Jonathan I. Berger has been a Director since inception. Mr. Berger is currently a Partner and Chief Investment Officer of Stone Tower Capital LLC, where he oversees Stone Tower investment activities and portfolios in corporate credit funds, as well as chairing all of the firm’s investment committees. Mr. Berger has over 18 years of experience in the private and public debt and equity markets, primarily as an investor managing capital for institutions such as pension funds, endowments, foundations, banks, fund of funds and large family offices. From 1997 to 2006, Mr. Berger played a leading role at Pegasus Capital Advisors, LP (“Pegasus”) as a co-founder and partner. Pegasus is a private equity firm managing over $1.1 billion that focuses on special situation investments in middle-market businesses. Prior to Pegasus, Mr. Berger was a Vice President in the High Yield and Distressed Securities Group at UBS Securities LLC (“UBS”). At UBS, he was involved in investing in distressed and high yield securities and had additional responsibilities in high yield financings, transaction opportunity creation and structure negotiations. Prior to UBS, Mr. Berger was a principal at Rosecliff, Inc., a private equity fund focused on buyouts of middle market companies. Previously, Mr. Berger worked in the Leveraged Finance Group of Salomon Brothers Inc. and at Nantucket Holding Company, a merchant banking group focused on investing in financial and operational turnaround situations. Mr. Berger graduated from the University of Pennsylvania’s Wharton School of Business in 1991 with a Bachelor of Science Degree in Economics with a Concentration in Finance.

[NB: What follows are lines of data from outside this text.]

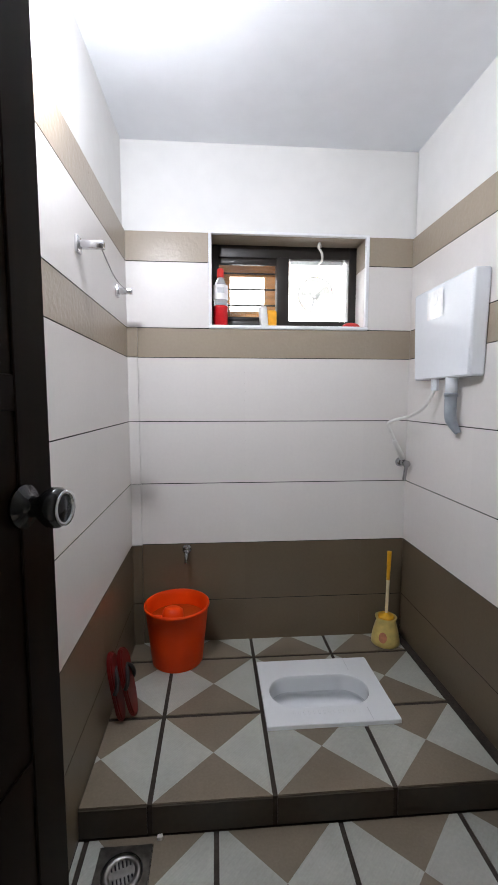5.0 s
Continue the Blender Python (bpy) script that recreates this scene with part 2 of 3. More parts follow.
def rounded(w, h, r, n=8):
    """Outline of a rounded rectangle, w by h, about the origin."""
    out = []
    for cx, cy, a0 in ((w / 2 - r, h / 2 - r, 0), (-w / 2 + r, h / 2 - r, 90), (-w / 2 + r, -h / 2 + r, 180), (w / 2 - r, -h / 2 + r, 270)):
        for k in range(n + 1):
            a = radians(a0 + 90 * k / n)
            out.append((cx + r * math.cos(a), cy + r * math.sin(a)))
    return out


def structure(name, bm, m, label, category):
    return tagged(link_mesh(name, bm, m), label, category, kind="structure")


# ---- the shell ----
wall_left = structure("wall_left", box((-0.15, YO + 0.065, 0), (-0.012, 0.0, H)), M["paint"], "white-painted wall tiled to door height", "wall")
wall_right = structure("wall_right", box((W + 0.012, YO, 0), (W + 0.15, 0.0, H)), M["paint"], "white-painted wall tiled to door height", "wall")
WX0, WX1, WZ0, WZ1, WD = 0.405, 1.175, 1.682, 2.125, 0.15
wall_back = structure("wall_back", merged(
    box((-0.15, 0.012, 0), (W + 0.15, 0.24, WZ0)), box((-0.15, 0.012, WZ1), (W + 0.15, 0.24, H)),
    box((-0.15, 0.012, WZ0), (WX0, 0.24, WZ1)), box((WX1, 0.012, WZ0), (W + 0.15, 0.24, WZ1))),
    M["paint"], "white-painted end wall with a small high window", "wall")
JX = 0.7320         # face of the door opening's jamb
wall_door = structure("wall_door", merged(
    box((JX + 0.012, YO, 0), (W + 0.012, YN - 0.01, H)), box((-0.035, YO, 2.2), (JX + 0.012, YN - 0.01, H)),
    box((-1.2, YO, 0), (-0.0455, YO + 0.062, H))), M["hall_paint"], "pale painted wall around the doorway", "wall")
ceiling = structure("ceiling", box((-0.15, YO, H), (W + 0.15, 0.24, H + 0.1)), M["ceiling"], "flat white-painted ceiling", "ceiling")
floor = structure("floor", box((-0.15, YO, -0.1), (W + 0.15, EDGE + 0.02, -0.004)), M["grout_floor"], "wet-room floor of two-tone tiles in brown grout", "floor")

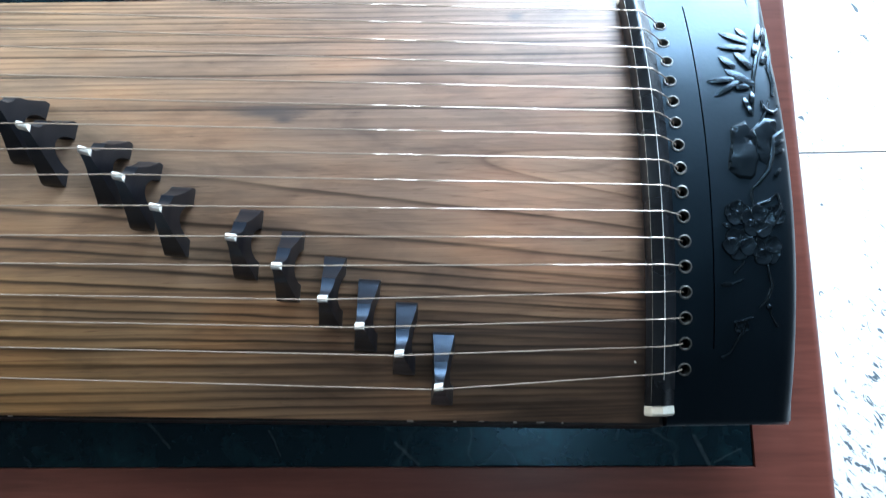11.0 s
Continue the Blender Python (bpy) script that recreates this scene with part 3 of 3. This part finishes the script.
def bridge_profile():
    """Outline across the strings: narrow crown, hollowed flanks down to a shoulder, straight legs, an arch between the feet."""
    side = [(0.0022, 0.922), (0.0029, 0.820), (0.0040, 0.745), (0.0057, 0.680), (0.0080, 0.628), (0.0112, 0.585), (0.0121, 0.530), (0.0141, 0.420), (0.0166, 0.310), (0.0194, 0.205), (0.0222, 0.115), (0.0226, 0.060), (0.0224, 0.0),
            (0.0112, 0.0), (0.0104, 0.110), (0.0086, 0.220), (0.0058, 0.305), (0.0030, 0.350)]
    pts = [(y, h * BRIDGE_H) for y, h in side]
    # the side towards the player is cut straighter
    plain = dict(zip(range(1, 8), (0.0042, 0.0056, 0.0070, 0.0083, 0.0096, 0.0110, 0.0137)))
    other = [(-plain.get(k, y), z) for k, (y, z) in enumerate(pts)]
    return pts + [(0.0, 0.365 * BRIDGE_H)] + other[::-1]


def bridge_half(z):
    """Half the thickness along the string: slim at the crown, flaring to the feet."""
    return float(np.interp(z / BRIDGE_H, [0.0, 0.10, 0.22, 0.40, 0.58, 0.75, 0.90, 1.0], [0.0077, 0.0075, 0.0068, 0.0055, 0.0045, 0.0033, 0.0025, 0.0023]))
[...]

Frederick G. Kraegel has been a Director since inception. Mr. Kraegel has extensive experience in evaluating businesses and in working with companies with complex financial issues. He has been with Bridge Associates LLC since February 2003, currently is a Senior Director and in such capacity has served in a number of roles including as financial advisor to the Chapter 7 Trustee of Refco, LLC. Mr. Kraegel was an independent consultant from July 2002 to February 2003. From July 2001 to July 2002 Mr. Kraegel was Executive Vice President, Chief Administrative Officer and Director of AMF Bowling Worldwide, Inc. where he was hired to provide direction for the Chapter 11 process and financial, information technology and real estate functions. Mr. Kraegel was President and Director of Acme Markets of Virginia, Inc. from 2000 to 2001 and led the effort in which the retail operations of the 32-store chain were sold. In 1998, he was hired as Senior Vice President and Chief Financial Officer of Factory Card Outlet Corp., a public company, to direct the financial restructuring of the company including the filing a Chapter 11 proceeding in 1999; Mr. Kraegel left the company in 2000 prior to its emergence from bankruptcy in 2002. Mr. Kraegel was a partner at Peat, Marwick Mitchell & Co. (now KPMG LLP) and is a CPA. Mr. Kraegel graduated from Valparaiso University in 1970 with a Bachelor of Science Degree in Business Administration with a concentration in Accounting. Mr. Kraegel serves on the boards of Concordia Plan Services, Inc., Thrivent Financial for Lutherans and Valparaiso University.

Leonard A. Potter has been a Director since inception. Mr. Potter is currently an independent investor. From December 2002 through July 2009, Mr. Potter was a Managing Director of Private Equity at Soros Fund Management LLC where, from May 2005 through July 2009, Mr. Potter served as co-head of the Private Equity group and a member of the Private Equity Investment Committee. From September 1998 until joining SFM in 2002, Mr. Potter was a Managing Director of Alpine Consolidated LLC, a private merchant bank, and from April 1996 through September 1998, Mr. Potter founded and served as a Managing Director of Capstone Partners LLC, a private merchant bank. Prior to founding Capstone Partners, Mr. Potter was an attorney specializing in mergers, acquisitions and corporate finance at Morgan, Lewis & Bockius and Willkie Farr & Gallagher. Mr. Potter has previously served as a director of several public companies and currently serves as a director of a number of private companies. Mr. Potter has a Bachelors of Arts Degree from Brandeis University and a Juris Doctor Degree. from the Fordham University School of Law.